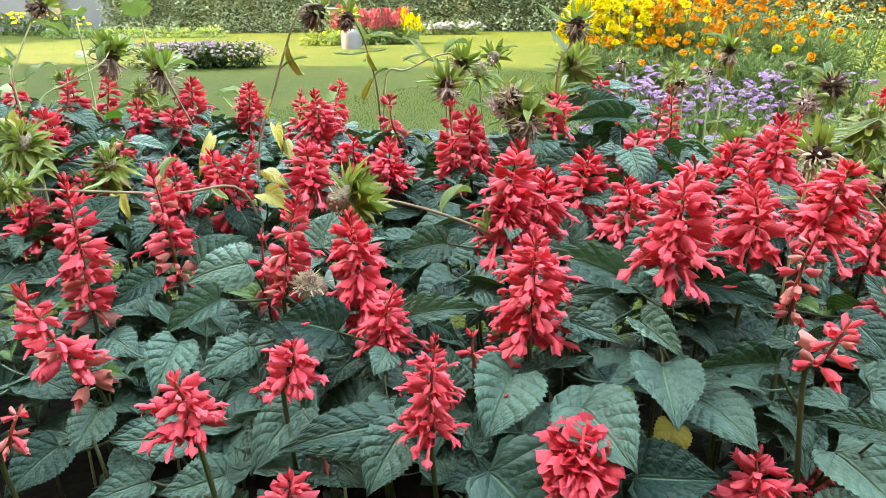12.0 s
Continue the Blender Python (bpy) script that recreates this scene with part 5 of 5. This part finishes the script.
HEDGE = [(-19.0, 8.4), (-17.2, 9.4), (-13.5, 11.4), (-9.6, 13.3), (-5.0, 16.1), (-1.6, 17.0), (0.4, 17.25)]
for (ax, ay), (bx, by) in zip(HEDGE, HEDGE[1:]):
    ln = math.hypot(bx - ax, by - ay)
    hedge = new("hedge")
    hedge.matrix_basis = pose(ax, ay, 0, 0, 0, math.degrees(math.atan2(by - ay, bx - ax)))
    tagged(hedge, "dense, loosely clipped green hedge along the lawn", "hedge", "boundary hedge")
    h = Heap()
    n = int(ln * 2000)
    for _ in range(n):
        u, d = bedding.uniform(-0.2, ln + 0.2), bedding.random()
        z = 1.75 * bedding.random() ** 0.8
        y = 0.25 + 0.18 * noise.noise(Vector((u * 1.7, z * 1.9, ax))) + 0.28 * noise.noise(Vector((u * 0.6, z * 0.7, ay))) + 0.18 * d - 0.12 * (z < 0.3)
        out = Vector((bedding.uniform(-0.8, 0.8), -1 + d, bedding.uniform(-0.5, 0.8))).normalized()
        s = bedding.uniform(0.07, 0.15)
        h.add([(0, 0, 0), (0.28, 0.45, 0.08), (0, 1.0, -0.1), (-0.28, 0.45, 0.08)], [(0, 1, 2, 3)], 0, frame_of((u, y, z), out, (bedding.uniform(-0.5, 0.5), -0.4, 1), s, s, s))
    piece("foliage", h.mesh("foliage", HEDGE_GREEN, smooth=False), hedge)
    # dark sheet behind the leaves stands in for the hedge's shaded depth
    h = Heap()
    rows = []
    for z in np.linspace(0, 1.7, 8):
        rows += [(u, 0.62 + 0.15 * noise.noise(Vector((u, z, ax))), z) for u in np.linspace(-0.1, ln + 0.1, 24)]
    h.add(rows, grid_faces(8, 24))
    piece("core", h.mesh("core", HEDGE_SHADE), hedge)


def slab(name, a, b, thick, tall, material, label, low=0.0, kind="structure"):
    """An upright wall between two points of the plan."""
    ln = math.hypot(b[0] - a[0], b[1] - a[1])
    bm = bmesh.new()
    bmesh.ops.create_cube(bm, size=1.0, matrix=Matrix.Translation((ln / 2, 0, low + tall / 2)) @ Matrix.Diagonal((ln, thick, tall, 1)))
    me = bpy.data.meshes.new(name)
    bm.to_mesh(me)
    bm.free()
    me.materials.append(material)
    ob = new(name, me)
    ob.matrix_basis = pose(a[0], a[1], 0, 0, 0, math.degrees(math.atan2(b[1] - a[1], b[0] - a[0])))
    return tagged(ob, label, "wall", kind=kind)


# upper part is added out of view to block light from the low sky
far_wall = slab("wall_north", (-30.0, 4.4), (-6.0, 17.6), 0.25, 7.0, PLASTER, "pale plastered boundary wall behind the hedge")
for k in range(7):
    t = k / 6 * 26.0 + 0.4
    bm = bmesh.new()
    bmesh.ops.create_cube(bm, size=1.0, matrix=Matrix.Translation((t, -0.19, 1.65)) @ Matrix.Diagonal((0.28, 0.16, 3.3, 1)))
    me = bpy.data.meshes.new("pilaster")
    bm.to_mesh(me)
    bm.free()
    me.materials.append(STEM_BROWN if k == 2 else PLASTER)
    piece("pilaster", me, far_wall)

# 7 m tall for the same reason: the unseen top blocks horizon glow
brick_wall = slab("wall_brick", (-6.0, 18.2), (14.0, 18.9), 0.3, 7.0, BRICK, "red brick wall with white lattice panels")
slab("kerb", (-1.0, 17.45), (14.0, 17.95), 0.35, 0.28, KERB, "low pale stone kerb before the brick wall")
for k in range(18):
    h = Heap()
    x = 0.9 + k * 1.02
    for turn in (0, 1):
        for j in range(2):
            a, b = Vector((x + 0.1, -0.19, 0.5 + 0.45 * j)), Vector((x + 0.82, -0.19, 0.9 + 0.45 * j))
            if turn:
                a.z, b.z = b.z, a.z
            v, f = tube([a, a.lerp(b, 0.5) + Vector((0, 0, 0.06)), b], 0.035, 0.035, 6)
            h.add(v, f)
    for z in (0.42, 1.45):
        v, f = tube([Vector((x + 0.05, -0.19, z)), Vector((x + 0.88, -0.19, z))], 0.03, 0.03, 6)
        h.add(v, f)
    piece("lattice", h.mesh("lattice", WHITEWASH), brick_wall, None, "white lattice panel")
for k, x in enumerate((3.0, 6.6, 10.2)):
    bm = bmesh.new()
    bmesh.ops.create_cube(bm, size=1.0, matrix=Matrix.Translation((0, 0, 0.26)) @ Matrix.Diagonal((0.75, 0.35, 0.52, 1)))
    bmesh.ops.bevel(bm, geom=bm.edges[:], offset=0.03, segments=2, affect="EDGES")
    me = bpy.data.meshes.new("concrete_block")
    bm.to_mesh(me)
    bm.free()
    me.materials.append(WHITEWASH)
    ob = new("concrete_block", me)
    ob.location = (x, 17.1 + 0.03 * x, 0)
    tagged(ob, "whitewashed concrete block before the brick wall", "block", "blocks by the wall")

# unseen walls added to shape the light; wall_building's shadow lies over the bed
along = Vector((0.90, 0.432, 0)).normalized()
middle = Vector((5.4, -2.2, 0))
slab("wall_south", tuple((middle - along * 21).xy), tuple((middle + along * 30).xy), 0.4, 9.0, SHADE_WALL, "plain brown wall, unseen, added to block low sky light")
# unseen; its place follows from the shadow edge on the lawn
slab("wall_building", (-13.8, -11.0), (-13.8, 9.05 - 0.48 * 13.8), 0.4, 19.0, SHADE_WALL, "tall plain brown building wall beside the lawn")
slab("wall_east", (14.0, 19.0), (22.0, -12.0), 0.3, 7.0, SHADE_WALL, "plain side wall, unseen, added to block light")
# unseen, tall enough to shade the yellow border
slab("wall_west", (-30.0, 4.2), (-30.0, -24.0), 0.3, 10.5, PLASTER, "plain side wall, unseen, added to block light")
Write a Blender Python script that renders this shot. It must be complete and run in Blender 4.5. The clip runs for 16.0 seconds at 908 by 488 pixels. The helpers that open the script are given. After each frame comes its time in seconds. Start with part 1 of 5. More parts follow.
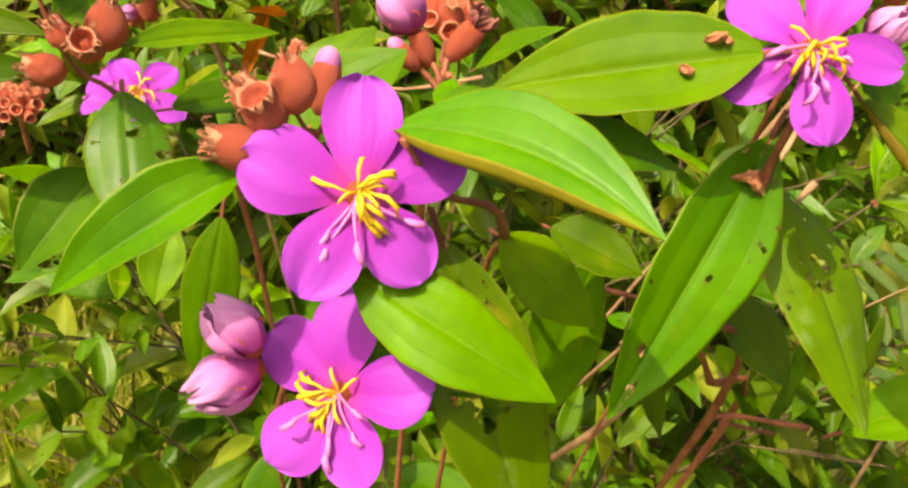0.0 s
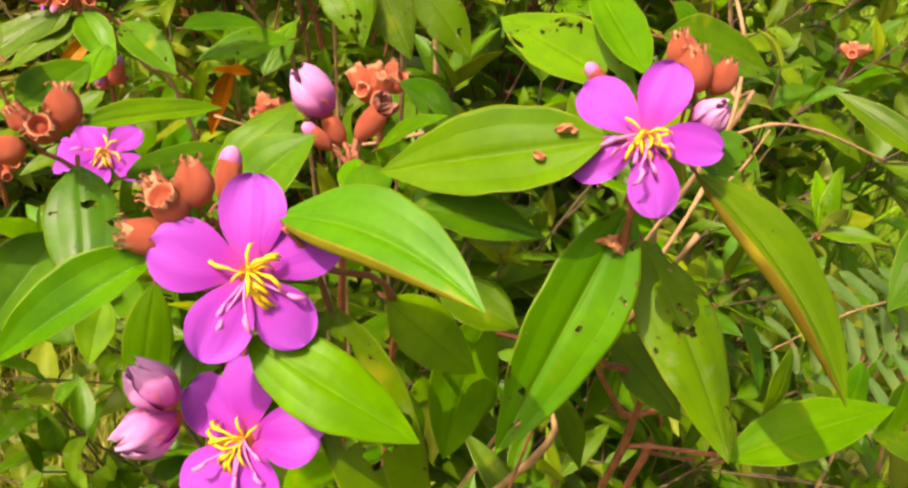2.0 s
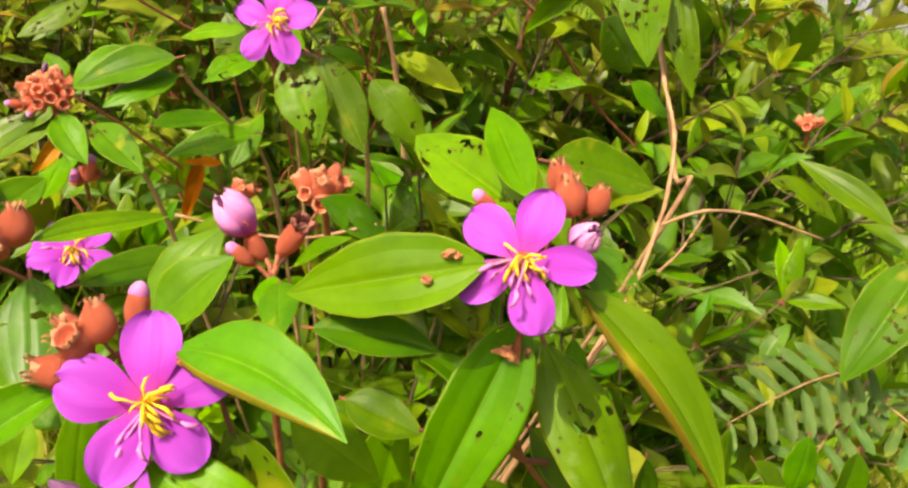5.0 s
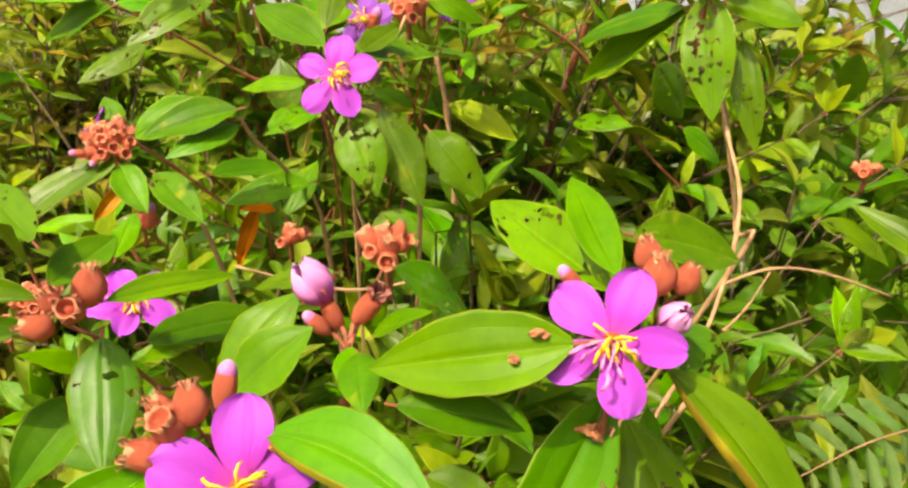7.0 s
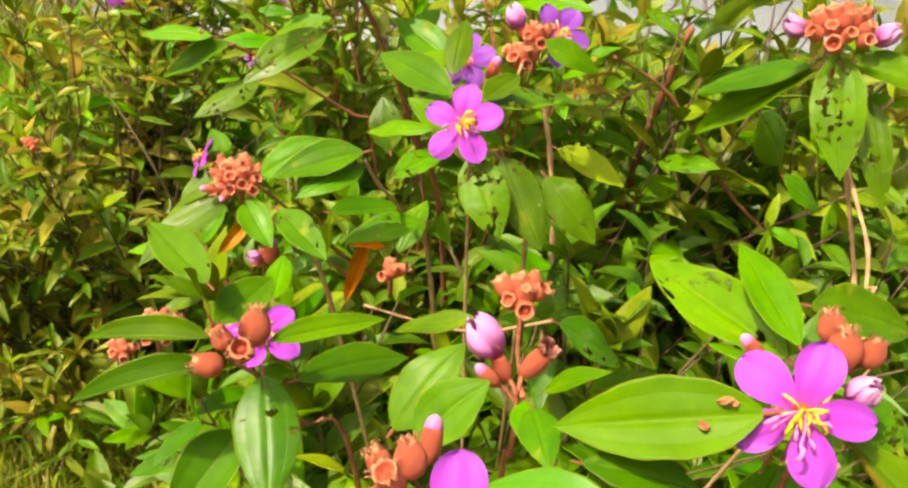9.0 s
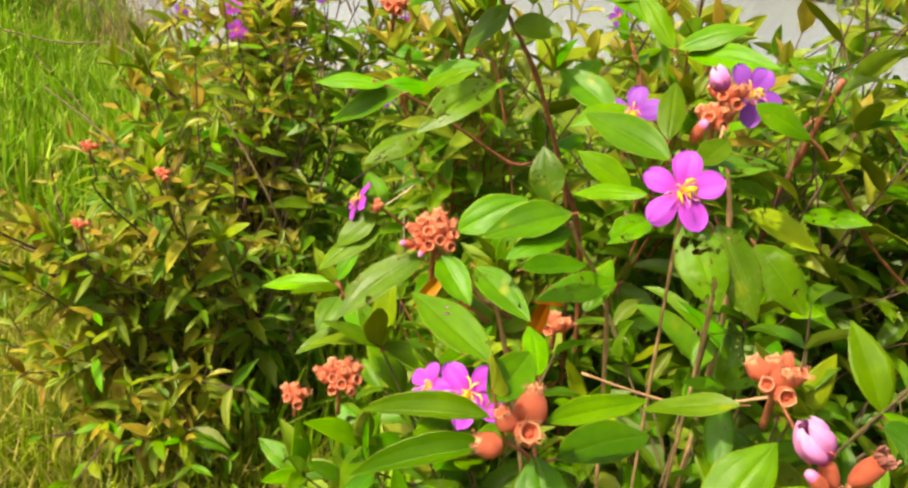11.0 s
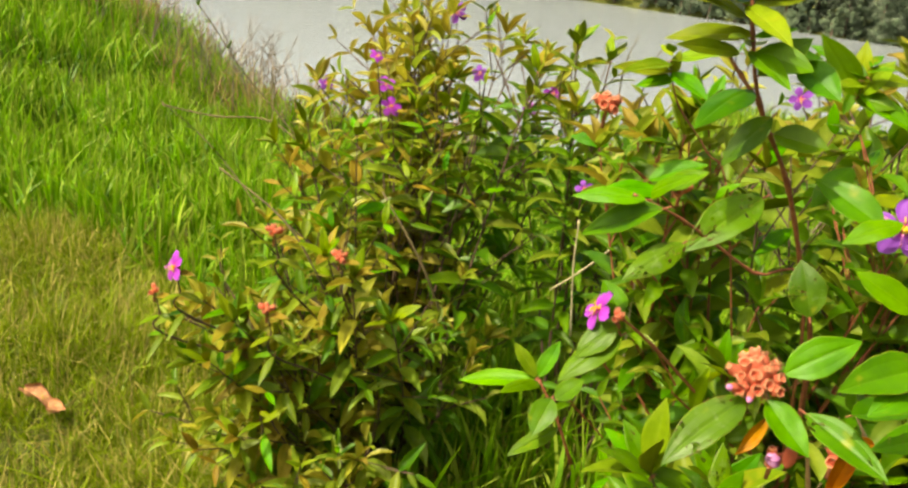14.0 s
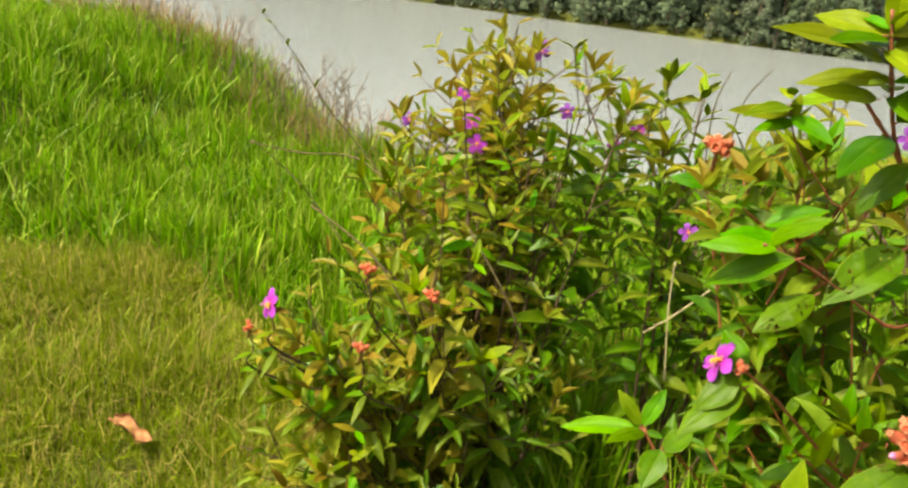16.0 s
----------------
Aim: Print every entry above again without changing a word, and omit the pictures.

Answer to the exercise:
12.0 s
Continue the Blender Python (bpy) script that recreates this scene with part 5 of 5. This part finishes the script.
HEDGE = [(-19.0, 8.4), (-17.2, 9.4), (-13.5, 11.4), (-9.6, 13.3), (-5.0, 16.1), (-1.6, 17.0), (0.4, 17.25)]
for (ax, ay), (bx, by) in zip(HEDGE, HEDGE[1:]):
    ln = math.hypot(bx - ax, by - ay)
    hedge = new("hedge")
    hedge.matrix_basis = pose(ax, ay, 0, 0, 0, math.degrees(math.atan2(by - ay, bx - ax)))
    tagged(hedge, "dense, loosely clipped green hedge along the lawn", "hedge", "boundary hedge")
    h = Heap()
    n = int(ln * 2000)
    for _ in range(n):
        u, d = bedding.uniform(-0.2, ln + 0.2), bedding.random()
        z = 1.75 * bedding.random() ** 0.8
        y = 0.25 + 0.18 * noise.noise(Vector((u * 1.7, z * 1.9, ax))) + 0.28 * noise.noise(Vector((u * 0.6, z * 0.7, ay))) + 0.18 * d - 0.12 * (z < 0.3)
        out = Vector((bedding.uniform(-0.8, 0.8), -1 + d, bedding.uniform(-0.5, 0.8))).normalized()
        s = bedding.uniform(0.07, 0.15)
        h.add([(0, 0, 0), (0.28, 0.45, 0.08), (0, 1.0, -0.1), (-0.28, 0.45, 0.08)], [(0, 1, 2, 3)], 0, frame_of((u, y, z), out, (bedding.uniform(-0.5, 0.5), -0.4, 1), s, s, s))
    piece("foliage", h.mesh("foliage", HEDGE_GREEN, smooth=False), hedge)
    # dark sheet behind the leaves stands in for the hedge's shaded depth
    h = Heap()
    rows = []
    for z in np.linspace(0, 1.7, 8):
        rows += [(u, 0.62 + 0.15 * noise.noise(Vector((u, z, ax))), z) for u in np.linspace(-0.1, ln + 0.1, 24)]
    h.add(rows, grid_faces(8, 24))
    piece("core", h.mesh("core", HEDGE_SHADE), hedge)


def slab(name, a, b, thick, tall, material, label, low=0.0, kind="structure"):
    """An upright wall between two points of the plan."""
    ln = math.hypot(b[0] - a[0], b[1] - a[1])
    bm = bmesh.new()
    bmesh.ops.create_cube(bm, size=1.0, matrix=Matrix.Translation((ln / 2, 0, low + tall / 2)) @ Matrix.Diagonal((ln, thick, tall, 1)))
    me = bpy.data.meshes.new(name)
    bm.to_mesh(me)
    bm.free()
    me.materials.append(material)
    ob = new(name, me)
    ob.matrix_basis = pose(a[0], a[1], 0, 0, 0, math.degrees(math.atan2(b[1] - a[1], b[0] - a[0])))
    return tagged(ob, label, "wall", kind=kind)


# upper part is added out of view to block light from the low sky
far_wall = slab("wall_north", (-30.0, 4.4), (-6.0, 17.6), 0.25, 7.0, PLASTER, "pale plastered boundary wall behind the hedge")
for k in range(7):
    t = k / 6 * 26.0 + 0.4
    bm = bmesh.new()
    bmesh.ops.create_cube(bm, size=1.0, matrix=Matrix.Translation((t, -0.19, 1.65)) @ Matrix.Diagonal((0.28, 0.16, 3.3, 1)))
    me = bpy.data.meshes.new("pilaster")
    bm.to_mesh(me)
    bm.free()
    me.materials.append(STEM_BROWN if k == 2 else PLASTER)
    piece("pilaster", me, far_wall)

# 7 m tall for the same reason: the unseen top blocks horizon glow
brick_wall = slab("wall_brick", (-6.0, 18.2), (14.0, 18.9), 0.3, 7.0, BRICK, "red brick wall with white lattice panels")
slab("kerb", (-1.0, 17.45), (14.0, 17.95), 0.35, 0.28, KERB, "low pale stone kerb before the brick wall")
for k in range(18):
    h = Heap()
    x = 0.9 + k * 1.02
    for turn in (0, 1):
        for j in range(2):
            a, b = Vector((x + 0.1, -0.19, 0.5 + 0.45 * j)), Vector((x + 0.82, -0.19, 0.9 + 0.45 * j))
            if turn:
                a.z, b.z = b.z, a.z
            v, f = tube([a, a.lerp(b, 0.5) + Vector((0, 0, 0.06)), b], 0.035, 0.035, 6)
            h.add(v, f)
    for z in (0.42, 1.45):
        v, f = tube([Vector((x + 0.05, -0.19, z)), Vector((x + 0.88, -0.19, z))], 0.03, 0.03, 6)
        h.add(v, f)
    piece("lattice", h.mesh("lattice", WHITEWASH), brick_wall, None, "white lattice panel")
for k, x in enumerate((3.0, 6.6, 10.2)):
    bm = bmesh.new()
    bmesh.ops.create_cube(bm, size=1.0, matrix=Matrix.Translation((0, 0, 0.26)) @ Matrix.Diagonal((0.75, 0.35, 0.52, 1)))
    bmesh.ops.bevel(bm, geom=bm.edges[:], offset=0.03, segments=2, affect="EDGES")
    me = bpy.data.meshes.new("concrete_block")
    bm.to_mesh(me)
    bm.free()
    me.materials.append(WHITEWASH)
    ob = new("concrete_block", me)
    ob.location = (x, 17.1 + 0.03 * x, 0)
    tagged(ob, "whitewashed concrete block before the brick wall", "block", "blocks by the wall")

# unseen walls added to shape the light; wall_building's shadow lies over the bed
along = Vector((0.90, 0.432, 0)).normalized()
middle = Vector((5.4, -2.2, 0))
slab("wall_south", tuple((middle - along * 21).xy), tuple((middle + along * 30).xy), 0.4, 9.0, SHADE_WALL, "plain brown wall, unseen, added to block low sky light")
# unseen; its place follows from the shadow edge on the lawn
slab("wall_building", (-13.8, -11.0), (-13.8, 9.05 - 0.48 * 13.8), 0.4, 19.0, SHADE_WALL, "tall plain brown building wall beside the lawn")
slab("wall_east", (14.0, 19.0), (22.0, -12.0), 0.3, 7.0, SHADE_WALL, "plain side wall, unseen, added to block light")
# unseen, tall enough to shade the yellow border
slab("wall_west", (-30.0, 4.2), (-30.0, -24.0), 0.3, 10.5, PLASTER, "plain side wall, unseen, added to block light")
Write a Blender Python script that renders this shot. It must be complete and run in Blender 4.5. The clip runs for 16.0 seconds at 908 by 488 pixels. The helpers that open the script are given. After each frame comes its time in seconds. Start with part 1 of 5. More parts follow.
0.0 s
2.0 s
5.0 s
7.0 s
9.0 s
11.0 s
14.0 s
16.0 s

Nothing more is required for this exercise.